With a new Congress (the 113th) being sworn in yesterday, let’s take a look at three key facts about the last Congress.
1. The 112th Congress was unpopular. According to Gallup, the 112th never had an approval score above 24% and sank down to as low as 10% in February and August of this year. To put that in context, Rasmussen recently found 11% support for replacing the US economic and political system with communism, so the 112th Congress was about as popular as communism at one point. The 112th ends with about 18% approval. The average for all Congresses since 1974 is 33% approval.
2. The 112th Congress worked hard but had few results to show for it. The 112th spent 306 days in session, meaning it spent more days in session than six out of the last ten Congresses. They also cast 1,557 total votes, which was less than the 110th and 111th Congresses but more than any of the previous seven. However, the 112th only saw 200 new laws enacted, which is the lowest result of any of the past ten Congresses. (That figure should rise to about 220 in the final report to reflect laws passed in December and January, such as the fiscal cliff deal).
3. The 112th Congress was the most polarized in history. While the DW-NOMINATE system for scoring legislators on a conservative-liberal axis isn’t perfect, it’s the best approximation we have to show the changing ideological nature of Congress over time. As you can see in the charts below, both the House and Senate were more polarized between the two political parties than ever before. Most of the polarization came from the GOP, which took a particularly sharp turn to the right in 2010.

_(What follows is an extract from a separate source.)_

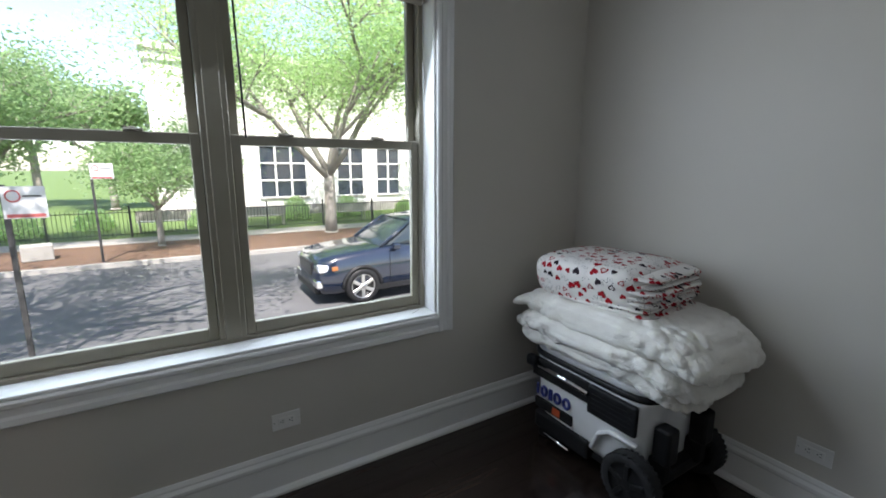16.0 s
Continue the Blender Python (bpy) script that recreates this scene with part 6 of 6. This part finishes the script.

The 112th Congress is receiving a lot of flack, and most of it is deserved. But calling them a “do-nothing” Congress isn’t quite accurate—they worked more days and took more votes than most Congresses over the last twenty years. And while the amount of new laws they produced was extremely low by historical standards, let’s remember that it’s always tougher to get a law passed when the House and Senate are controlled by different parties. Moreover, the threat of a presidential veto is often enough to stop Congress from even bothering to send him formal legislation, which could have driven down the numbers. Finally, the tendency in recent years to pass massive “omnibus” bills rather than several smaller bills addressing specific topics could also help explain why the number of laws enacted has decreased.
So perhaps the 112th should be known as the “divided” or “gridlocked” Congress instead of the “do-nothing” Congress. In any case, let us hope the 113th gets its act together.